Rained-off from my gardening duties this afternoon, I was sat at home preparing a pub quiz when a message appeared on the grapevine from Jonathon to say he'd had a great egret fly past him and it was now on the big pool at Druridge.

The rain had stopped and the quiz abandoned. 

Mixed messages on the grapevine had me confused but I headed to the Oddie hide to find a few folk watching great egret on the southern bank of the pool. A nice adult coming into breeding plumage. It was too obscured by a willow bush that has shot up near to the hide for a photo (note to self: ask NWT about dispatching (I mean coppicing) the willow).

A good year-bird that is becoming much more common. Incredibly it has been recorded on the patch in five out of the last six years. Both great egret and spoonbill used to be megas a few years ago, now they're annuals! 

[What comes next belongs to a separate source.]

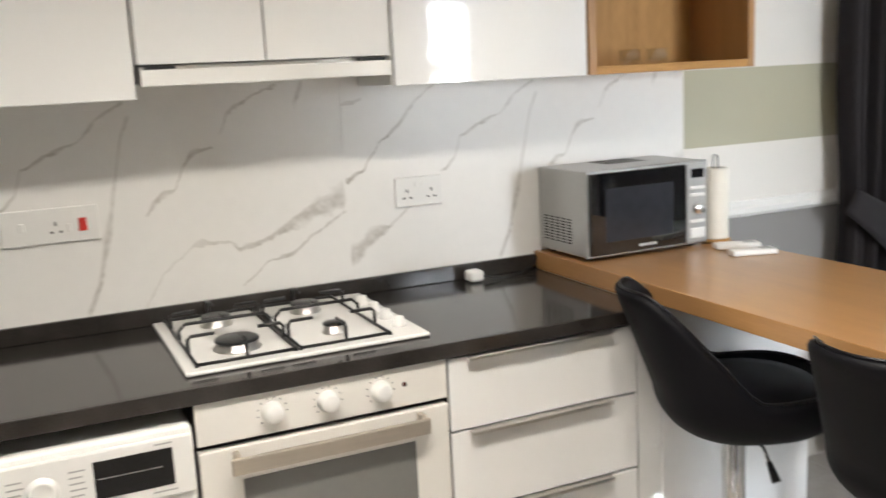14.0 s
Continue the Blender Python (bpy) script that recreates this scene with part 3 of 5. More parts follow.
dr = thing("drawer_unit", "white gloss three-drawer base unit under black worktop", "kitchen unit")
# carcass coloured near-black so the drawer gaps read as shaded
part("body", boxes(((LX + 0.012, 3.218, 0.15), (FX - 0.022, 3.765, WT0 - 0.003))), GAP, dr)
for z0, z1 in ((0.689, 0.872), (0.478, 0.683), (0.156, 0.472)):
    d = slab_front("drawer", (FX - 0.020, 3.219, z0), (FX, 3.762, z1), dr)
    alu_grip(3.265, 3.675, z1 + 0.0035, d)
pn = thing("bar_end_unit", "white gloss panelled unit carrying the oak bar", "kitchen unit")
part("body", boxes(((LX + 0.012, 3.845, 0.15), (FX - 0.022, 4.357, 0.923))), CARCASS, pn)
part("panel", boxes(((FX - 0.020, 3.768, 0.15), (FX, 3.842, WT0 - 0.003)), bevel=0.002), GLOSS, pn)
part("panel", boxes(((FX - 0.020, 3.844, 0.15), (FX, 4.378, 0.923)), bevel=0.002), GLOSS, pn)
part("side_panel", boxes(((LX + 0.012, 4.359, 0.15), (FX - 0.021, 4.378, 0.923)), bevel=0.002), GLOSS, pn)
for x in (-2.03, -2.50):
    bm = bmesh.new()
    lathe(bm, [(0.0, 0), (0.026, 0), (0.028, 0.01), (0.017, 0.016), (0.017, 0.15), (0, 0.15)], 16, (x, 4.30, 0))
    part("leg", bm, RUBBER, pn, "black plastic leg", True)
tagged(link_mesh("plinth", boxes(((FX - 0.055, 3.218, 0.0), (FX - 0.040, 4.20, 0.148)), bevel=0.001), PLINTH), "brushed grey plinth under the base units", "plinth")

wt = thing("worktop", "polished black stone worktop with upstand", "worktop")
SINK = (-1.66, -1.16, 1.56, 1.905)
part("slab", boxes(((LX + 0.001, SY + 0.001, WT0), (FX - 0.002, 3.814, WT1))), STONE, wt)
for x0, x1, y0, y1 in ((FX - 0.002, -1.09, SY + 0.001, SINK[2]), (FX - 0.002, -1.09, SINK[3], 2.032), (SINK[1], -1.09, SINK[2], SINK[3]), (FX - 0.002, SINK[0], SINK[2], SINK[3])):
    part("slab", boxes(((x0, y0, WT0), (x1, y1, WT1))), STONE, wt)
part("front_edge", boxes(((FX - 0.001, 2.033, WT0 - 0.0035), (FX + 0.012, 3.814, WT1 + 0.0006)), bevel=0.0025), STONE, wt)
part("front_edge", boxes(((FX + 0.012, 2.0325, WT0 - 0.0035), (-1.09, 2.044, WT1 + 0.0006)), bevel=0.0025), STONE, wt)
part("upstand", boxes(((LX + 0.009, SY + 0.002, WT1 + 0.0005), (LX + 0.024, 3.814, 0.962)), bevel=0.002), STONE, wt)
sk = thing("kitchen_sink", "black composite sink bowl set in the worktop", "sink")
x0, x1, y0, y1 = SINK
part("bowl", boxes(((x0 + 0.001, y0 + 0.001, 0.74), (x1 - 0.001, y1 - 0.001, 0.755)), ((x0 + 0.001, y0 + 0.001, 0.755), (x0 + 0.012, y1 - 0.001, 0.914)), ((x1 - 0.012, y0 + 0.001, 0.755), (x1 - 0.001, y1 - 0.001, 0.914)),
                   ((x0 + 0.012, y0 + 0.001, 0.755), (x1 - 0.012, y0 + 0.012, 0.914)), ((x0 + 0.012, y1 - 0.012, 0.755), (x1 - 0.012, y1 - 0.001, 0.914))), RUBBER, sk)
bm = bmesh.new()
rim = [((x0 + x1) / 2 + 0.275 * math.copysign(abs(math.cos(a)) ** 0.45, math.cos(a)), (y0 + y1) / 2 + 0.195 * math.copysign(abs(math.sin(a)) ** 0.45, math.sin(a)), WT1 + 0.004) for a in [i * math.pi / 24 for i in range(48)]]
tube(bm, rim, 0.006, 8, True)
part("rim", bm, RUBBER, sk, smooth=True)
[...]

Jonathon was having a good day - whilst I was admiring the egret, he was watching a velvet scoter offshore.  I hung around and counted the gadwall  - 30! that's an impressive count for Druridge. Six red-breasted merganser and a handful of goldeneye were also noteworthy.

I headed for  the dune-ridge.There was no sign of Jonathon or his velvet scoter- in fact there were no scoters or Farooqi's at all. There were 27 red-throated divers which was a good count and my first puffin of the year, just the one, but a good start for March.

The Whoopers, about sixty, and the lone Bewick's swan were scope-able from the dunes.

We've had news of a ringing recovery from BTO, which is always exciting. One of the eleven lesser redpols, which were mostly 'younguns', that we caught on 14th October last year has been caught again by a ringer in Swaffham, Norfolk - 329km from Druridge, 160 days later and now identifiable as a female bird. 

Not the bird caught in Norfolk as this is an adult, caught on the same day -nice though.